Di sisi lain, pihaknya juga sudah mematangkan trase LRT Bandung Raya yang akan terhubung dengan Transit Oriented Development (TOD) Kereta Cepat di Tegalluar, Kabupaten Bandung. Meski sudah diusulkan ke Kementerian Perhubungan sejak lama, namun penyesuaian akan tetap dilakukan seiring berbagai masukan dari multi pihak.
Perkembangan ini akan ditindaklanjuti pihaknya dengan menggelar rapat bersama berbagai pihak yang terkait mulai dengan Bappenas, PSBI, Kementerian PUPR, Kementerian Keuangan, dan beberapa pihak terkait lainnya.
“ Sekarang yang sudah dilakukan apa saja lalu tinggal apa saja, supaya ini juga bisa segera selesai," katanya.
Perubahan ini juga mengantisipasi mulai berjalannya proyek Kereta Cepat Jakarta-Bandung secara signifikan serta adanya rencana Pusat melanjutkan trase dari Tegalluar ke Bandara Kertajati, Majalengka.
“Sekarang Halim-Tegalluar panjangnya 142,3 kilometer, kalau ke Kertajati bertambah sekitar 70 kilometer,” ujarnya.
Sebelumnya, Gubernur Jabar Ridwan Kamil berharap PSBI yang membangun LRT Bandung Raya selepas mengerjakan Kereta Cepat Jakarta-Bandung.
Menurutnya permintaan ini sudah tepat agar teknologi dan pengalaman yang diterapkan di LRT Bandung Raya sama dan selaras dengan apa yang dikerjakan oleh konsorsium.
“Mereka [PSBI] sudah [siap] kan dia punya kebutuhan membangun dari TOD Tegalluar ke Laswi [Lingkar Selatan] ke Jalan R.E Martadinata.
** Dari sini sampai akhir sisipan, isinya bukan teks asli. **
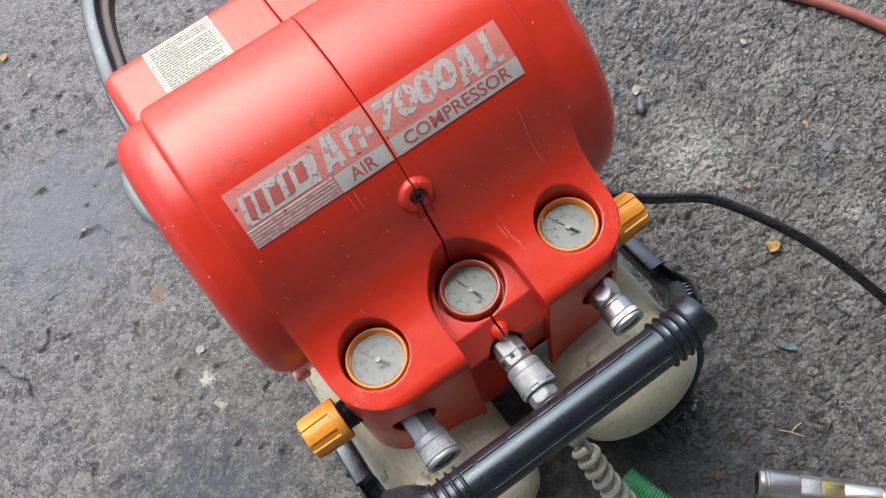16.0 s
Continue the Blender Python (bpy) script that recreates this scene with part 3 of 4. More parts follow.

Maka saya titipkan sisanya dikerjakan,” katanya.
Pihaknya menghitung kebutuhan LRT Bandung Raya tergantung pilihan teknologi. Jika LRT Palembang menjadi rujukan maka biaya pembangunannya mencapai Rp8,6 triliun. “Kalau pakai teknologi metro kapsul yang dulu sempat diwacanakan di Bandung paling Rp5 triliun,” paparnya.
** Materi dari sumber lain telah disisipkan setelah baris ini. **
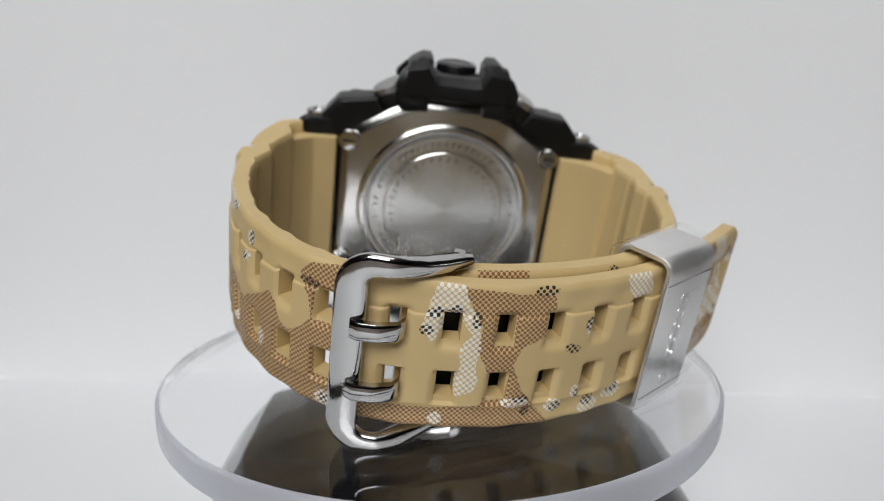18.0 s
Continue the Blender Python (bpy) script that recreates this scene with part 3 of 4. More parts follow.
bar_half = [(0.2, 12.9, -64.0, 0.75, 0.9), (1.2, 12.9, -64.3, 0.95, 1.3), (2.6, 12.95, -65.1, 1.05, 1.45), (4.6, 13.1, -66.5, 1.1, 1.5), (7.0, 13.4, -68.3, 1.25, 1.45), (9.2, 13.75, -69.75, 1.45, 1.25), (10.9, 13.95, -70.4, 1.55, 1.05)]
for a in range(90, -1, -15):
    x = 12.55 + 3.4 * math.cos(radians(a))
    bar_half.append((x, 10.55 + 3.4 * math.sin(radians(a)), -69.45 + 0.25 * (x - 15.6), 1.6 + 0.65 * (90 - a) / 90, 0.95))
bar_half += [(15.95, y, -69.36, 2.25, 0.95) for y in (9.6, 8.0, 5.0, 2.0)]
bar_all = bar_half + [(x, -y, z, w, h) for x, y, z, w, h in bar_half[::-1]]
secs = []
for i, (x, y, z, w, h) in enumerate(bar_all):
    p, q = bar_all[max(i - 1, 0)], bar_all[min(i + 1, len(bar_all) - 1)]
    along = Vector((q[0] - p[0], q[1] - p[1], q[2] - p[2])).normalized()
    up = Vector((-0.242, 0, 0.97))
    up = (up - along * up.dot(along)).normalized()
    side = along.cross(up)
    ring = []
    for k in range(20):
        c, d = math.cos(2 * math.pi * k / 20), math.sin(2 * math.pi * k / 20)
        ring.append(tuple(Vector((x, y, z)) + side * (w * math.copysign(abs(c) ** 0.65, c)) + up * (h * math.copysign(abs(d) ** 0.75, d))))
    secs.append(ring)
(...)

Ridwan Kamil berharap kesanggupan PSBI ini juga direstui oleh Kemenko Maritim dan Menteri BUMN meski urusan meminta persetujuan itu bukan kewenangan pihaknya.
”Itu urusan mereka tapi dengan mereka sudah mengerjakan high speed railways prosedurnya sama. Jadi [LRT] menjadi satu paket pekerjaan, bukan paket yang berbeda,” katanya.
Pihaknya menilai karena proyek LRT Bandung Raya dengan PT PSBI merupakan urusan bisnis ke bisnis maka Pusat memberikan persetujuan dan tidak mempersulit seperti halnya skema Kerjasama Pemerintah Badan Usaha (KPBU). “Harusnya tidak ada halangan seperti KPBU,” tuturnya.
Di tempat yang sama Kepala Dinas Perhubungan Jabar mengatakan permintan Gubernur Ridwan Kamil pada PT PSBI dilandasi dengan perlunya terjadi konektifitas antara Kereta Cepat dan LRT Bandung Raya yang digagas dikerjakan secara paralel. “Karena ada 8 trase LRT yang terhubung dengan proyek ini,” ujarnya.
Menurutnya rute Tegalluar ke Martadinata harus menjadi prioritas tersambung lebih dulu dibanding trase yang lain. “Tapi permintaan dikerjakan ini mengingat kita bicara tidak hanya satu trase Bandung tapi kebutuhan transportasi Metropolitan Bandung Raya. Jadi diharapkan ada penugasan [Pusat ke PSBI] agar LRT Bandung raya dilihatnya secara holistik,” paparnya.
Persoalan pembangunan LRT Bandung Raya kata Dedi adalah soal pemilihan teknologi yang tepat. Mengingat rencana Kota Bandung yang akan mengembangkan metro kapsul, sementara provinsi mengarahkan LRT. “Kalau nantinya metro kapsul kenapa nggak? Yang penting murah, dan terjangkau dan ada pengembangan TOD-nya,” tuturnya.